Right now I think you're running it directly on the files, but maybe it would be easier to just generate some sort of build directory with the generated documentation files + all the dat on some sort of normalized paths so that luacheck plays well with it? Probably wouldn't even need translating filenames.

This might solve the generated-config problem, and help us split the lua codebase between dat/ and artwork/ if we want, but the generated .lua files are probably useless to luacheck. It's a local analyzer, and it may even be limited to one pass through each file. If it sees a require statement, it doesn't know or care what package.path should be and what the target should contain. It's more like:

Because the analysis is always local, it almost doesn't matter if luacheck handles file paths correctly. It's directives like files["ai/**/*.lua"].std = ... that break. If we did away with all sandboxing, one global std might suffice. The challenge is getting the luacheckrc to populate a gigantic stds table with all globally-scoped symbols that Naev might import or export. The doc generation sees a very large slice of the required data (though not in the form luacheck needs) because each @luamod/@luafunc pair identifies a global/field. Then we detect that mem might already be a global, that function create() is not evil without a local keyword, etc.

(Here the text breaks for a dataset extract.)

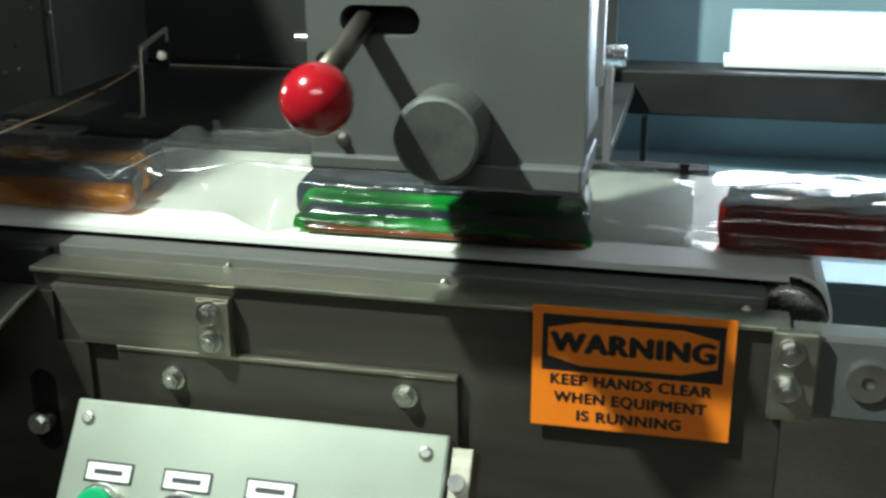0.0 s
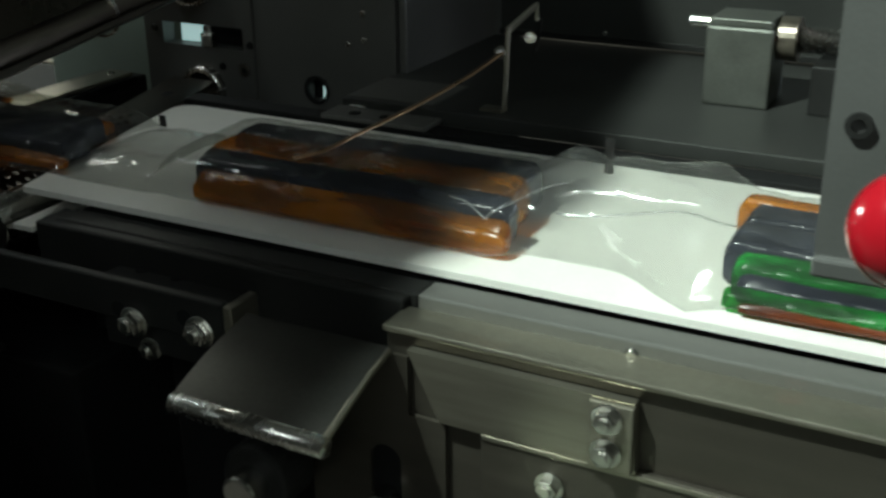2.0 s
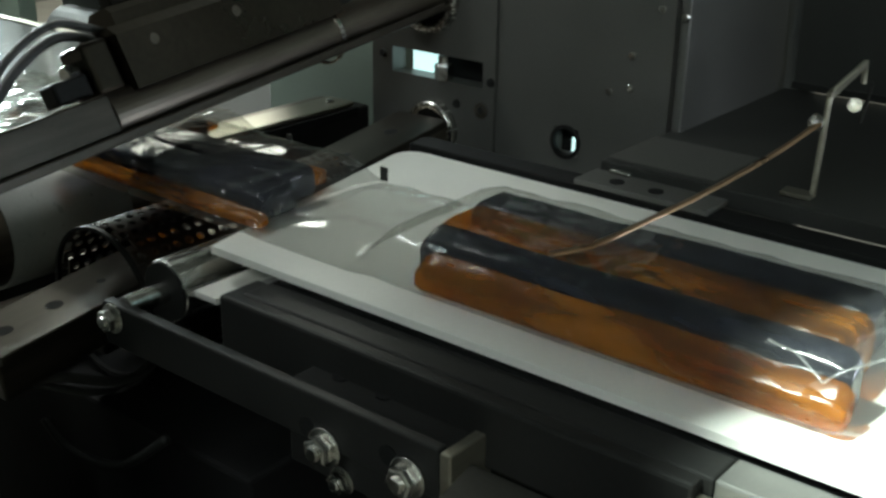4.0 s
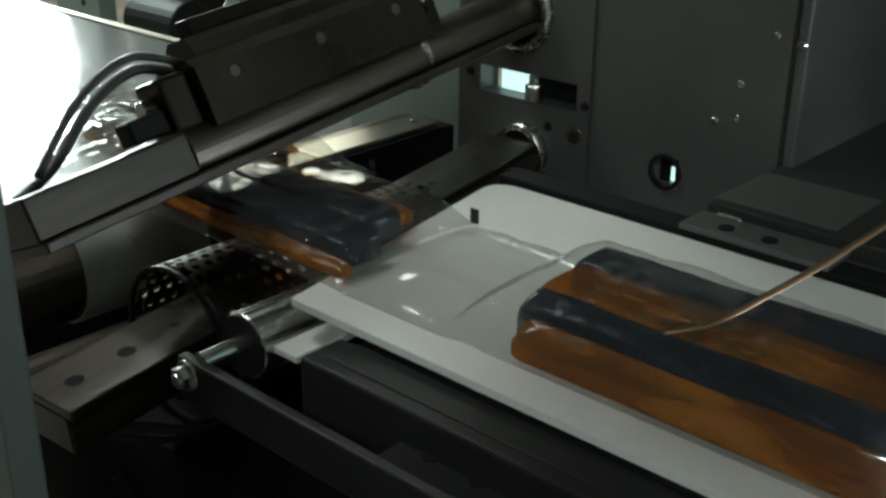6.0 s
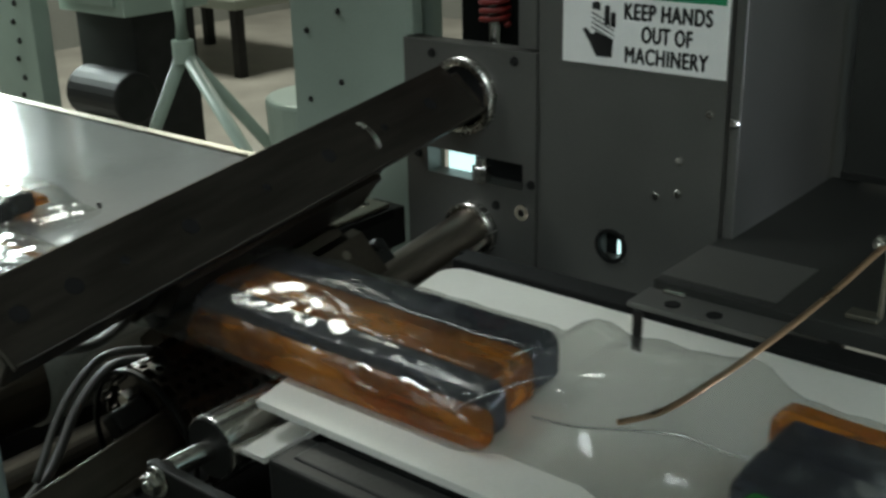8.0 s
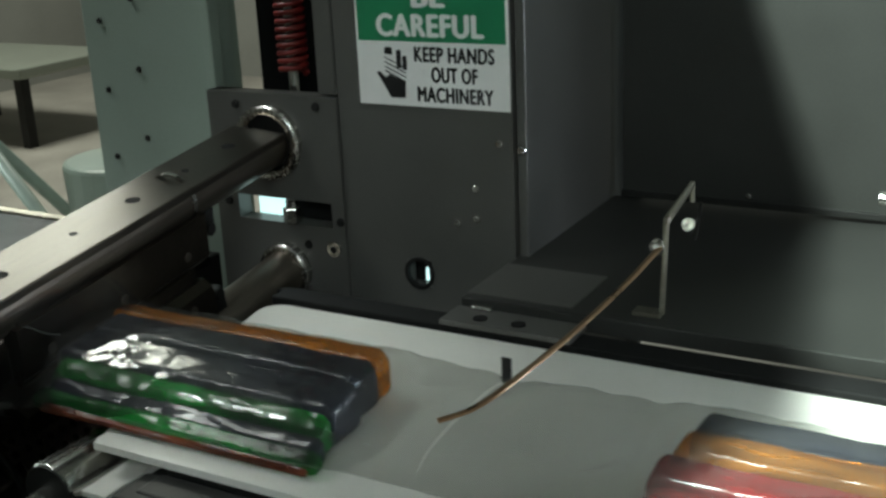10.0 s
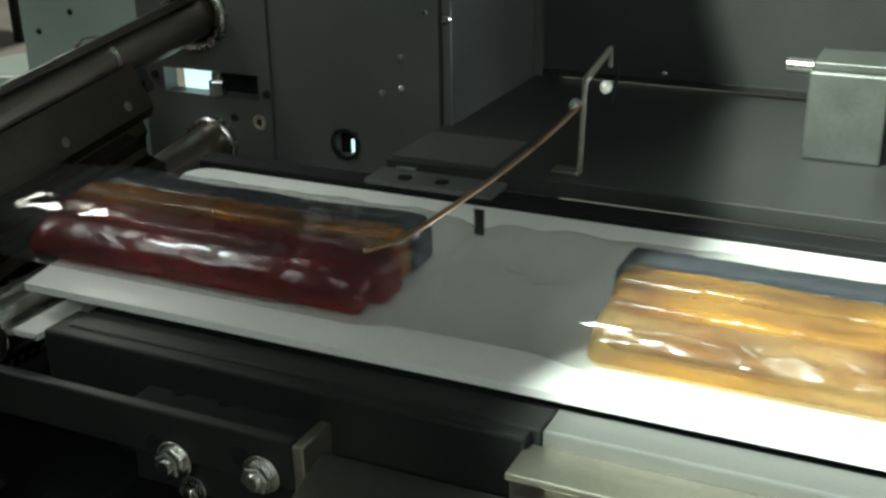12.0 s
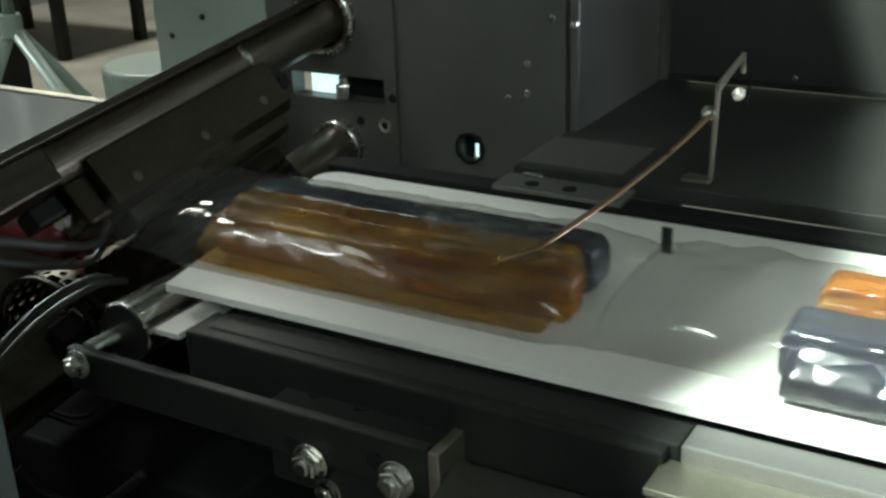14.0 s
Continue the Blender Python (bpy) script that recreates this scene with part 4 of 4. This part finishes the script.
# ---- what moves ----
TRAVEL = [(0.0, 0.0), (6.4, 0.0), (6.65, 0.003), (6.85, 0.030), (7.0, 0.055), (7.2, 0.089), (7.5, 0.139), (8.0, 0.216), (8.5, 0.294), (9.0, 0.376), (9.5, 0.457),
          (10.0, 0.538), (10.5, 0.619), (11.0, 0.700), (11.5, 0.783), (12.0, 0.865), (12.5, 0.942), (13.0, 1.020), (13.5, 1.102), (14.0, 1.190)]
TURNS = [(0.0, 115), (0.030, 50), (0.055, 2), (0.087, -38), (0.120, -56), (0.150, -68), (0.200, -112), (0.245, -159), (0.303, -215), (0.358, -245)]


def travel(t):
    for (ta, a), (tb, b) in zip(TRAVEL, TRAVEL[1:]):
        if t <= tb:
            return a + (b - a) * (t - ta) / (tb - ta)
    return TRAVEL[-1][1]


def jaw_angle(s):
    whole, rest = divmod(s, PITCH)
    for (sa, a), (sb, b) in zip(TURNS, TURNS[1:]):
        if rest <= sb:
            return -360 * whole + a + (b - a) * (rest - sa) / (sb - sa)
    return -360 * whole + TURNS[-1][1]


def dwell(s):
    """The lower jaw hangs straight down while the upper one rests."""
    rest = s % PITCH
    return max(0.0, 1 - rest / 0.087, 1 - (PITCH - rest) / 0.1)


def motions():
    for ob, k in PACKS:
        if k == -2:
            # already cut: drawn off along the outfeed table
            rows = [(0.0, -0.966, 1.058), (6.5, -0.966, 1.058), (6.75, -1.02, 1.056), (7.0, -1.085, 1.046), (7.3, -1.18, 1.024), (7.5, -1.23, 1.024), (8.0, -1.295, 1.024), (8.5, -1.40, 1.024), (14.0, -2.20, 1.024)]
            walk(ob, [(t, pose(x, 0.880 + 0.025 * min(1.0, (-0.966 - x) / 0.1), z)) for t, x, z in rows])
            continue
        # packs from the third on close up to the film's pitch only after the start
        lag = 0.085 if k >= 2 else 0.0
        rows = []
        for t, s in TRAVEL:
            x = -0.447 + k * PITCH - s - lag * max(0.0, min(1.0, (9.5 - t) / 2.5))
            sink = max(0.0, min(1.0, (-0.86 - x) / 0.15))
            rows.append((t, pose(x, 0.808, 1.0772 - 0.053 * sink)))
        walk(ob, rows)
    times = [0.0, 6.5] + [6.6 + 0.1 * i for i in range(75)]
    upper = Matrix.Translation((-0.772, 1.085, 1.163)) @ pose(0, 0, 0, 6.2, 0, 3)
    lower = Matrix.Translation((-0.765, 1.085, 1.052)) @ pose(0, 0, 0, 6.2, 0, 3)
    walk(UPPER, [(t, upper @ pose(0, 0, 0, 0, -jaw_angle(travel(t)), 0)) for t in times])
    walk(LOWER, [(t, lower @ pose(0, 0, 0, 0, jaw_angle(travel(t)) - 24 * dwell(travel(t)), 0)) for t in times])


motions()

bobbens commented 3 years ago

I see. That does seem fairly bad. So at the end of the day it's going to be some sort of glorified spellchecker or something like that?

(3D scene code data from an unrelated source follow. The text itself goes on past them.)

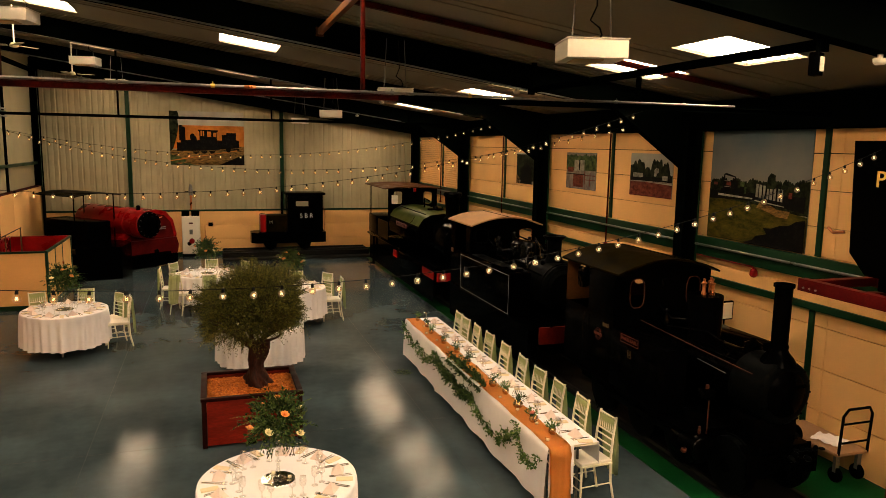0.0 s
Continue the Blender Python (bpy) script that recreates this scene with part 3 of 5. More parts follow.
# ---- round tables ----
def round_cloth():
    bm = bmesh.new()
    n, rows = 260, []
    prof = [(0.30, 0.757, 0), (0.55, 0.757, 0), (0.685, 0.757, 0), (0.695, 0.753, 0.02), (0.699, 0.738, 0.12), (0.700, 0.65, 0.45), (0.701, 0.50, 0.75), (0.704, 0.32, 0.95), (0.708, 0.165, 1.0)]
    for r, z, w in prof:
        row = []
        for k in range(n):
            a = 2 * math.pi * k / n
            f = 0.65 * math.sin(29 * a + 0.9 * math.sin(3 * a)) + 0.35 * math.sin(17 * a + 1.3 + math.sin(2 * a))
            rr = r + 0.036 * w * f
            row.append(bm.verts.new((rr * math.cos(a), rr * math.sin(a), z + 0.010 * w * math.sin(9 * a))))
        rows.append(row)
    for a, b in zip(rows, rows[1:]):
        for k in range(n):
            bm.faces.new((a[k], b[k], b[(k + 1) % n], a[(k + 1) % n]))
    bm.faces.new(rows[0])
    bmesh.ops.recalc_face_normals(bm, faces=bm.faces)
    return bm


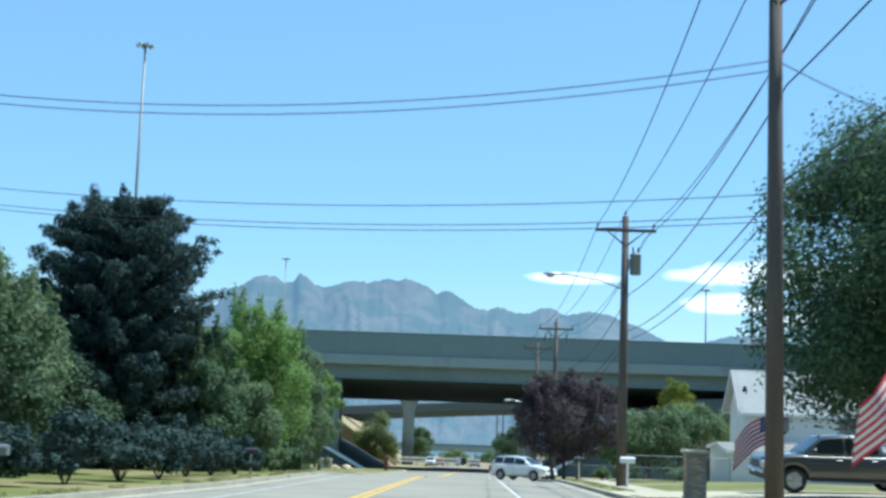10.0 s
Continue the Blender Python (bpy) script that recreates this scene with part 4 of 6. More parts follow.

UncombedCoconut commented 3 years ago

Update: We're down to 3975 Luacheck warnings. Luacheck has successfully found bugs, though it can't check types or arguments or even most names below package level.

Meta TODO:

Lint TODO:

UncombedCoconut commented 3 years ago

The checklist of fussy issues can actually be decoupled from the issue of enforcing Luacheck-clean commits, because there's a way to annotate exceptions to the rules: https://luacheck.readthedocs.io/en/stable/inline.html In some of these cases, a -- luacheck: globals directive may be the solution.

Adding formulaic comments as follows:

-- luacheck: globals cargo_land commchoices (from base mission neutral.commodity_run)
-- luacheck: globals enter land leave pay_text success_text (shared with derived missions flf_dvk01, flf_dvk04)
-- luacheck: globals enemies enter land (Hook functions passed by name)
-- luacheck: globals approach_ceo approach_kex (NPC functions passed by name)
-- luacheck: globals equip_generic (From "factions.equip.generic")
bobbens commented 2 years ago

This does seem like it's mainly solved, although some of the checklist stuff hasn't been done. Do we close and create new issue for remaining cases or just shove it under the table?

UncombedCoconut commented 2 years ago

Probably a mix -- I'm not really expecting every unchecked item to be worth doing. Are there remaining checklist items that make you think, "that sounds even worse than the luacheck: directives?" Let's sweep those under the rug and split out the rest. :)

bobbens commented 2 years ago

I'm guessing this is probably worth closing and maybe open issues for the remaining things if we feel motivated to do them.

bobbens commented 2 years ago

I'll close and let #2149 supersede this.